Ülkemizin tartışmasız can yakıcı iki problemi; barınma ve beslenme krizidir.
Bu problemlerin temel nedeni de uygulanan ekonomik ve sosyal politikalardır.
TÜİK’in istatistiğine göre; 2001’de Türkiye’de üretilen konutların yüzde 35’i “kar amacı gütmeyen’’ kooperatifler tarafından üretiliyordu.
Bunun en çarpıcı örneği de Ege-Koop’ un özellikle dar ve sabit gelirliler için ürettiği 35 bin konut ve oluşturduğu modern mahalleler, yerleşim alanlarıdır.
Oysa 2021 rakamlarına göre; “kar amacı olmayan’’ kooperatiflerin ürettiği konutların oranı yüzde 2’ye düştü. Konutların yüzde 93’ü “kar amacı olan’’ müteahhitler tarafından üretiliyor.
Denilebilir ki; günümüzde uygulanan konut politikalarıyla “kar amacı olmayan’’ Ege-Koop benzeri konut kooperatiflerinin yerini “rantcı’’ müteahhitler aldı. Uygulanan konut politikası sonucunda “konut arzı’’ azaldı, kiralar ve konut fiyatları özellikle dar ve sabit gelirliler açısından eşilemez oldu, faizler ve enflasyon yükseldi, ücretler ve maaşlar “düşük’’ kaldı. Böylece barınma krizi “sosyal krize’’ dönüşerek temel sorun haline geldi.
Bu arada Ekonomik İşbirliği ve Gelişme Örgütü’nün (OECD) verilerine göre; konutta kira artışı bir yılda yüzde 72, 3 yıllık yüzde 409 oldu. Buna karşılık OECD ortalaması ise yüzde 22.

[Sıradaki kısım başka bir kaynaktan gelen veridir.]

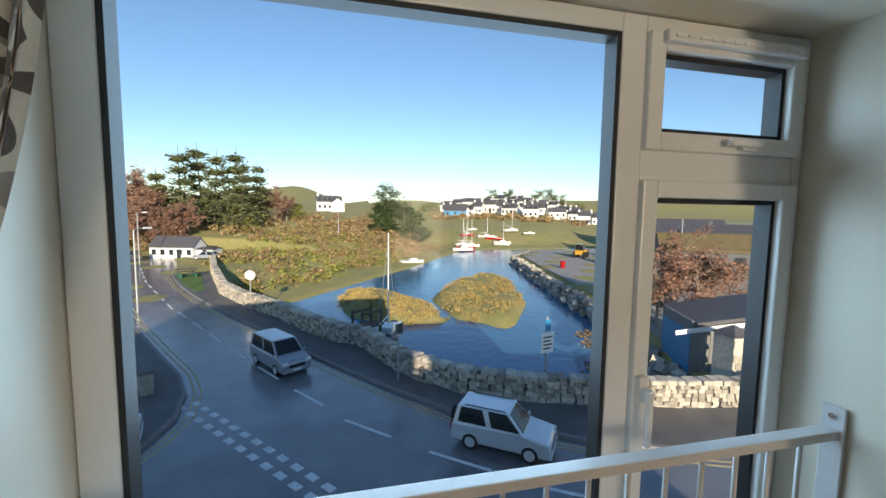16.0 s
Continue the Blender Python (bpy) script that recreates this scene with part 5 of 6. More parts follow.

Öte yandan Türkiye, beslenme krizi bağlamında, GIDA ENFLASYONUNDA 38 OECD ülkesi arasında birinci.
11.8 milyon kişi yoksulluğun pençesinde
11.8 milyon insanımız “derin yoksulluğun’’ pençesinde.
- Aile ve Sosyal Politikalar Bakanlığı’nın verilerine göre; 8 milyon 217 bin kişi Genel sağlık Sigortasını ödeyemedi.
- 14.1 milyon vatandaşımız yaşamını düzenli sosyal yardımla sürdürebiliyor.
- 2 milyon 969 bin 483 hane “ aşırı
- "Yoksulluk’’ programından yararlanıyor.
- 13.8 milyon kişi elektrik faturasını “devlet desteği’’ ile ödeyebiliyor.
Öte yandan okullar açılacak, çocukların temel ihtiyaçları karşılanamıyor.
Çocuklar “derin yoksulluk’’ içinde.
- Bireysel kredi kartı borçları yüzde 55 artarak toplam 3 trilyonun üzerine çıktı.
- Açlık sınırı 26 bin TL, tek başına yaşayan bireyin yoksulluk sınırı da 42 bin TL’yi aştı.
Bu olumsuz tablo karşısında işçi, memur, emekli, yoksul “etkili’’ bir örgütlenme ortamına sahip değil.
Muhalefet; yoksulluk, işsizi, emekliyi, kimsesizi örgütleyemiyor.
Sonuç olarak
Emeğin, emekçinin, emeklinin, yoksulun örgütlü gücüyle ulusal gelirden aldığı pay; “doğru orantılı’’dır.
Bu kesimler ne kadar örgütlü güce sahipse, ulusal gelirden de o ölçüde fazla pay alır.